PROBLEM REQUIREMENTS
Reproduce the records below exactly as they appear.

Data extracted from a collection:
◆ ◆ ◆ ◆ ◆ ◆ ◆
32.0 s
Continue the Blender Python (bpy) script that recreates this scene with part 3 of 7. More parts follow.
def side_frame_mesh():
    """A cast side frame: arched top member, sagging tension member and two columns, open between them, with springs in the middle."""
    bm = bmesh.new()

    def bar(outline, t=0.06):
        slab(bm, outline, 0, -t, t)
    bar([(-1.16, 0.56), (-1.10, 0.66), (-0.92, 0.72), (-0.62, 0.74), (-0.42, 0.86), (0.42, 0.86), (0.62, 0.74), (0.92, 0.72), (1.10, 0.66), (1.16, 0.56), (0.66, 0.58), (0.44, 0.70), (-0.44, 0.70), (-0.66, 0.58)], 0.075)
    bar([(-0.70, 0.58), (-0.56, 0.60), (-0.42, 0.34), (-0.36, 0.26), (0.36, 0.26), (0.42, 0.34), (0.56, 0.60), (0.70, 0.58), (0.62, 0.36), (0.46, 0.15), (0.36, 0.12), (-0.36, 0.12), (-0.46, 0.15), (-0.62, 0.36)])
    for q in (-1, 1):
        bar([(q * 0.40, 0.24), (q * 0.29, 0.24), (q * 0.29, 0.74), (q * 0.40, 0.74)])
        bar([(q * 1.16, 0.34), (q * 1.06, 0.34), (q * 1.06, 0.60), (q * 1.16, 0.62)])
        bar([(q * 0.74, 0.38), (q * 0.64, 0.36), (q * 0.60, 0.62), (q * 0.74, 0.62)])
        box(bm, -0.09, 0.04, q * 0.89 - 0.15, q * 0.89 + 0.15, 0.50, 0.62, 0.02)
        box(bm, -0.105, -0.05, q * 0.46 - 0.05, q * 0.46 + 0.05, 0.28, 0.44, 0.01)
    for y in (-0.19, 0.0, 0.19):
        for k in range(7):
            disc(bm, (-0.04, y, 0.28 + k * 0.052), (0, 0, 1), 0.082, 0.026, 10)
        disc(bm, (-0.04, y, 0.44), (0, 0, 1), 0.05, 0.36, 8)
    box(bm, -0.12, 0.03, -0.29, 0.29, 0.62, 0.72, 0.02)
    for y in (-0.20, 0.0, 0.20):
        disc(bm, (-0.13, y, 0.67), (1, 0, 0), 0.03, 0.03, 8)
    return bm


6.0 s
◆ ◆ ◆ ◆ ◆ ◆ ◆
FULL RESPONSE
32.0 s
Continue the Blender Python (bpy) script that recreates this scene with part 3 of 7. More parts follow.
def side_frame_mesh():
    """A cast side frame: arched top member, sagging tension member and two columns, open between them, with springs in the middle."""
    bm = bmesh.new()

    def bar(outline, t=0.06):
        slab(bm, outline, 0, -t, t)
    bar([(-1.16, 0.56), (-1.10, 0.66), (-0.92, 0.72), (-0.62, 0.74), (-0.42, 0.86), (0.42, 0.86), (0.62, 0.74), (0.92, 0.72), (1.10, 0.66), (1.16, 0.56), (0.66, 0.58), (0.44, 0.70), (-0.44, 0.70), (-0.66, 0.58)], 0.075)
    bar([(-0.70, 0.58), (-0.56, 0.60), (-0.42, 0.34), (-0.36, 0.26), (0.36, 0.26), (0.42, 0.34), (0.56, 0.60), (0.70, 0.58), (0.62, 0.36), (0.46, 0.15), (0.36, 0.12), (-0.36, 0.12), (-0.46, 0.15), (-0.62, 0.36)])
    for q in (-1, 1):
        bar([(q * 0.40, 0.24), (q * 0.29, 0.24), (q * 0.29, 0.74), (q * 0.40, 0.74)])
        bar([(q * 1.16, 0.34), (q * 1.06, 0.34), (q * 1.06, 0.60), (q * 1.16, 0.62)])
        bar([(q * 0.74, 0.38), (q * 0.64, 0.36), (q * 0.60, 0.62), (q * 0.74, 0.62)])
        box(bm, -0.09, 0.04, q * 0.89 - 0.15, q * 0.89 + 0.15, 0.50, 0.62, 0.02)
        box(bm, -0.105, -0.05, q * 0.46 - 0.05, q * 0.46 + 0.05, 0.28, 0.44, 0.01)
    for y in (-0.19, 0.0, 0.19):
        for k in range(7):
            disc(bm, (-0.04, y, 0.28 + k * 0.052), (0, 0, 1), 0.082, 0.026, 10)
        disc(bm, (-0.04, y, 0.44), (0, 0, 1), 0.05, 0.36, 8)
    box(bm, -0.12, 0.03, -0.29, 0.29, 0.62, 0.72, 0.02)
    for y in (-0.20, 0.0, 0.20):
        disc(bm, (-0.13, y, 0.67), (1, 0, 0), 0.03, 0.03, 8)
    return bm


6.0 s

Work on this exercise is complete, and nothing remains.